Kudos for Vagneur
I hadn’t talked to Tony Vagneur or even thought about him for more than 40 years, I guess, until I happened on to him on the Times website while checking to see if my name was in the obituaries.
In the late 1950s or so, my aunt was going with Al Senna, a cowboy working for Clyde and Wayne Vagneur and the rest of the Woody Creek ranchers punching cows from the Woody Creek cow camp. I would go up on the range with Al for a week at a time. We would ride between Sloan’s and Kobey Park. It was an idyllic time for a kid. Fresh fish for breakfast and homemade bread, maybe a grouse thrown in occasionally.

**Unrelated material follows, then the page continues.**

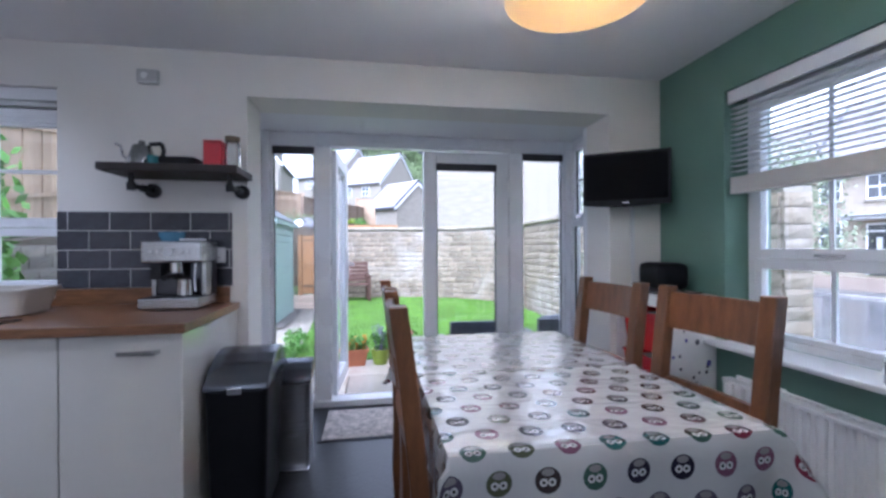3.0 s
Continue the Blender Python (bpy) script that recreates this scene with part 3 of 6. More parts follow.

One Sunday afternoon when we got ready to leave Woody Creek, Al told me that we were gonna pick up Tony Vagneur and take him with us. I immediately went into a sweat. I haven’t been intimidated much in my life, but here was a real cowboy a year younger than me coming along! I rode with an old cinch strap and a saddle blanket because we couldn’t afford a saddle and on top of that, I was a town kid from the east end mine dump neighborhood that didn’t know a thing about being a real cowboy. I guess I was afraid that Tony would look down on me or poke fun or something. When we picked him up, he had everything I didn’t. A full set-up, even chaps, I think. He never said a word about my getup the whole time. We had a great few days, and we all laughed when a yellow jacket got between Tony and his sleeping bag zipper and again when my cinch strap slipped around under Brownie and took me with it.
A few years later when I was a lineman for Aspen High, Tony was the quarterback. Now we all know what kind of relationship that can be, especially in high school. Not much love lost! Tony never acted as if anyone was beneath him or was a lesser player that I can recall. Always a nice guy.
So as a kid, a high school quarterback and now as a columnist for your newspaper, I think Tony has shown strength of character not seen a lot these days.
Thank you for finding the space for this if you can.